§ **AIM OF THE EXERCISE**
Write out all of the data without omission, exactly as shown.

§ **DATA EXTRACT**
------------------------------------------------
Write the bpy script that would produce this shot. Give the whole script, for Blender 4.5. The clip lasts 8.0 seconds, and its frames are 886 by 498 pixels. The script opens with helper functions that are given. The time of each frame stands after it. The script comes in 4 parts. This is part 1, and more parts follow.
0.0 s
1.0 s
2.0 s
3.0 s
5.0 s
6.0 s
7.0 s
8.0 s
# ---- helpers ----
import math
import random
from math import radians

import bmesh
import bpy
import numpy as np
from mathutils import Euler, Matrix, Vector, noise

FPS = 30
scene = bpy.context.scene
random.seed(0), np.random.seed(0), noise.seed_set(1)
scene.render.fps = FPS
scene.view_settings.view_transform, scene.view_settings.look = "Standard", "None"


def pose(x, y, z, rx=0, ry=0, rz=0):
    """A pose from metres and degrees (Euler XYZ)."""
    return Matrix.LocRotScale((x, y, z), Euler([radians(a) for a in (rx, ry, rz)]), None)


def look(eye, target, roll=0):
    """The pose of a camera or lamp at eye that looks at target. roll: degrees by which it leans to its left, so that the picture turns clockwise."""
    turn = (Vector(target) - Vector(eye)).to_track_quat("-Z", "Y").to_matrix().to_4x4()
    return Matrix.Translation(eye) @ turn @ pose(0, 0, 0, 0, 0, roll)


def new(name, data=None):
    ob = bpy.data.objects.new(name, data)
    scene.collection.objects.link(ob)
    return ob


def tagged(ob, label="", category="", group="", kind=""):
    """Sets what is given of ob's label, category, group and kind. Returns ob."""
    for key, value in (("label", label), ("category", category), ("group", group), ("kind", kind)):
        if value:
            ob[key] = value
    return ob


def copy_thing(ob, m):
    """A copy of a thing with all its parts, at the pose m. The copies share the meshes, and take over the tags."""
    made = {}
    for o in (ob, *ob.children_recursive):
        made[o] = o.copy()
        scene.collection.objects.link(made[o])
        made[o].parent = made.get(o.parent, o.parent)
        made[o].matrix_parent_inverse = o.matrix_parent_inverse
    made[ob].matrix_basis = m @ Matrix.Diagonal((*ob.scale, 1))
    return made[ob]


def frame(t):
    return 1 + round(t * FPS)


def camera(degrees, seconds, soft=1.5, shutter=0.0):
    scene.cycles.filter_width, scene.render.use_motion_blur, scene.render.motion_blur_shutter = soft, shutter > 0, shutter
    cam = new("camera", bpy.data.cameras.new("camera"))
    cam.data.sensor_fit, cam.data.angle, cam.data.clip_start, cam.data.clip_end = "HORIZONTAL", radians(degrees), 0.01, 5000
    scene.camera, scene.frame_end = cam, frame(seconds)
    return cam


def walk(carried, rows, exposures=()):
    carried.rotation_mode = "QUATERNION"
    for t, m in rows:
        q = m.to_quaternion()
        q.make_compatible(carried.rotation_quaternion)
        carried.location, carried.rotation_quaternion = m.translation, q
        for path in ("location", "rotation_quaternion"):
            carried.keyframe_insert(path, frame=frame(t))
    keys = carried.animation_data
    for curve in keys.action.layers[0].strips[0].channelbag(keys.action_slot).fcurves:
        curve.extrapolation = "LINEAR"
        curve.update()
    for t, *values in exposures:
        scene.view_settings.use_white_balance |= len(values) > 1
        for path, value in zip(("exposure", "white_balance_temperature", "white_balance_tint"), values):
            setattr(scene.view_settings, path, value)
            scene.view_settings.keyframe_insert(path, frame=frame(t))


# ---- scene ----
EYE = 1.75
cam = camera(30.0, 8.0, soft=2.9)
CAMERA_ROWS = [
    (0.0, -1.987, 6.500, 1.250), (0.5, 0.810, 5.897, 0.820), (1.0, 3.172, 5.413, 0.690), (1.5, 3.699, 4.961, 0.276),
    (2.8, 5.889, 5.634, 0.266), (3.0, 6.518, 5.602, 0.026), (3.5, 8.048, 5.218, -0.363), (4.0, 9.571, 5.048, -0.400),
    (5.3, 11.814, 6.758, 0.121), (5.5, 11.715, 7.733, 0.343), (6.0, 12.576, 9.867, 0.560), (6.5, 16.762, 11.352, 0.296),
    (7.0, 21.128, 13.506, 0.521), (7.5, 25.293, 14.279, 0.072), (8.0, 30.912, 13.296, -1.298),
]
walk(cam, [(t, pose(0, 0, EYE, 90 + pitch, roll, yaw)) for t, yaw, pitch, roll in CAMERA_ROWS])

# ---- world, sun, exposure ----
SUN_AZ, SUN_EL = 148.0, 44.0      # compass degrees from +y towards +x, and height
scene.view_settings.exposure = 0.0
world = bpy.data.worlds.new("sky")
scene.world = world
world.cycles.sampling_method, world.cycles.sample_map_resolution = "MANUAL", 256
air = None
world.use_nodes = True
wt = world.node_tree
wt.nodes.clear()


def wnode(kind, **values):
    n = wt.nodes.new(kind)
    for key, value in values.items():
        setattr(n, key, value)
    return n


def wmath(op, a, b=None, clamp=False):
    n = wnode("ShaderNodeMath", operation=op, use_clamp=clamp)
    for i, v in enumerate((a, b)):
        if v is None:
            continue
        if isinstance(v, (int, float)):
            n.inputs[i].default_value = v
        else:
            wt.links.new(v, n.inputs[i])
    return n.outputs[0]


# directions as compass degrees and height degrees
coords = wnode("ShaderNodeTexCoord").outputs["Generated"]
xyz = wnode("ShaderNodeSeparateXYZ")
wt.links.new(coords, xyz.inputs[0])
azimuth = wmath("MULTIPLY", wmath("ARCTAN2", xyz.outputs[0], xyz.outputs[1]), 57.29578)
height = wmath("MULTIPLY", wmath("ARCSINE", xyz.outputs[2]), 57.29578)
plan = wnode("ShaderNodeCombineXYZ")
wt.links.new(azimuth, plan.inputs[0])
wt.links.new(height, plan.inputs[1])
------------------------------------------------
§ **EXERCISE RESULT**
Write the bpy script that would produce this shot. Give the whole script, for Blender 4.5. The clip lasts 8.0 seconds, and its frames are 886 by 498 pixels. The script opens with helper functions that are given. The time of each frame stands after it. The script comes in 4 parts. This is part 1, and more parts follow.
0.0 s
1.0 s
2.0 s
3.0 s
5.0 s
6.0 s
7.0 s
8.0 s
# ---- helpers ----
import math
import random
from math import radians

import bmesh
import bpy
import numpy as np
from mathutils import Euler, Matrix, Vector, noise

FPS = 30
scene = bpy.context.scene
random.seed(0), np.random.seed(0), noise.seed_set(1)
scene.render.fps = FPS
scene.view_settings.view_transform, scene.view_settings.look = "Standard", "None"


def pose(x, y, z, rx=0, ry=0, rz=0):
    """A pose from metres and degrees (Euler XYZ)."""
    return Matrix.LocRotScale((x, y, z), Euler([radians(a) for a in (rx, ry, rz)]), None)


def look(eye, target, roll=0):
    """The pose of a camera or lamp at eye that looks at target. roll: degrees by which it leans to its left, so that the picture turns clockwise."""
    turn = (Vector(target) - Vector(eye)).to_track_quat("-Z", "Y").to_matrix().to_4x4()
    return Matrix.Translation(eye) @ turn @ pose(0, 0, 0, 0, 0, roll)


def new(name, data=None):
    ob = bpy.data.objects.new(name, data)
    scene.collection.objects.link(ob)
    return ob


def tagged(ob, label="", category="", group="", kind=""):
    """Sets what is given of ob's label, category, group and kind. Returns ob."""
    for key, value in (("label", label), ("category", category), ("group", group), ("kind", kind)):
        if value:
            ob[key] = value
    return ob


def copy_thing(ob, m):
    """A copy of a thing with all its parts, at the pose m. The copies share the meshes, and take over the tags."""
    made = {}
    for o in (ob, *ob.children_recursive):
        made[o] = o.copy()
        scene.collection.objects.link(made[o])
        made[o].parent = made.get(o.parent, o.parent)
        made[o].matrix_parent_inverse = o.matrix_parent_inverse
    made[ob].matrix_basis = m @ Matrix.Diagonal((*ob.scale, 1))
    return made[ob]


def frame(t):
    return 1 + round(t * FPS)


def camera(degrees, seconds, soft=1.5, shutter=0.0):
    scene.cycles.filter_width, scene.render.use_motion_blur, scene.render.motion_blur_shutter = soft, shutter > 0, shutter
    cam = new("camera", bpy.data.cameras.new("camera"))
    cam.data.sensor_fit, cam.data.angle, cam.data.clip_start, cam.data.clip_end = "HORIZONTAL", radians(degrees), 0.01, 5000
    scene.camera, scene.frame_end = cam, frame(seconds)
    return cam


def walk(carried, rows, exposures=()):
    carried.rotation_mode = "QUATERNION"
    for t, m in rows:
        q = m.to_quaternion()
        q.make_compatible(carried.rotation_quaternion)
        carried.location, carried.rotation_quaternion = m.translation, q
        for path in ("location", "rotation_quaternion"):
            carried.keyframe_insert(path, frame=frame(t))
    keys = carried.animation_data
    for curve in keys.action.layers[0].strips[0].channelbag(keys.action_slot).fcurves:
        curve.extrapolation = "LINEAR"
        curve.update()
    for t, *values in exposures:
        scene.view_settings.use_white_balance |= len(values) > 1
        for path, value in zip(("exposure", "white_balance_temperature", "white_balance_tint"), values):
            setattr(scene.view_settings, path, value)
            scene.view_settings.keyframe_insert(path, frame=frame(t))


# ---- scene ----
EYE = 1.75
cam = camera(30.0, 8.0, soft=2.9)
CAMERA_ROWS = [
    (0.0, -1.987, 6.500, 1.250), (0.5, 0.810, 5.897, 0.820), (1.0, 3.172, 5.413, 0.690), (1.5, 3.699, 4.961, 0.276),
    (2.8, 5.889, 5.634, 0.266), (3.0, 6.518, 5.602, 0.026), (3.5, 8.048, 5.218, -0.363), (4.0, 9.571, 5.048, -0.400),
    (5.3, 11.814, 6.758, 0.121), (5.5, 11.715, 7.733, 0.343), (6.0, 12.576, 9.867, 0.560), (6.5, 16.762, 11.352, 0.296),
    (7.0, 21.128, 13.506, 0.521), (7.5, 25.293, 14.279, 0.072), (8.0, 30.912, 13.296, -1.298),
]
walk(cam, [(t, pose(0, 0, EYE, 90 + pitch, roll, yaw)) for t, yaw, pitch, roll in CAMERA_ROWS])

# ---- world, sun, exposure ----
SUN_AZ, SUN_EL = 148.0, 44.0      # compass degrees from +y towards +x, and height
scene.view_settings.exposure = 0.0
world = bpy.data.worlds.new("sky")
scene.world = world
world.cycles.sampling_method, world.cycles.sample_map_resolution = "MANUAL", 256
air = None
world.use_nodes = True
wt = world.node_tree
wt.nodes.clear()


def wnode(kind, **values):
    n = wt.nodes.new(kind)
    for key, value in values.items():
        setattr(n, key, value)
    return n


def wmath(op, a, b=None, clamp=False):
    n = wnode("ShaderNodeMath", operation=op, use_clamp=clamp)
    for i, v in enumerate((a, b)):
        if v is None:
            continue
        if isinstance(v, (int, float)):
            n.inputs[i].default_value = v
        else:
            wt.links.new(v, n.inputs[i])
    return n.outputs[0]


# directions as compass degrees and height degrees
coords = wnode("ShaderNodeTexCoord").outputs["Generated"]
xyz = wnode("ShaderNodeSeparateXYZ")
wt.links.new(coords, xyz.inputs[0])
azimuth = wmath("MULTIPLY", wmath("ARCTAN2", xyz.outputs[0], xyz.outputs[1]), 57.29578)
height = wmath("MULTIPLY", wmath("ARCSINE", xyz.outputs[2]), 57.29578)
plan = wnode("ShaderNodeCombineXYZ")
wt.links.new(azimuth, plan.inputs[0])
wt.links.new(height, plan.inputs[1])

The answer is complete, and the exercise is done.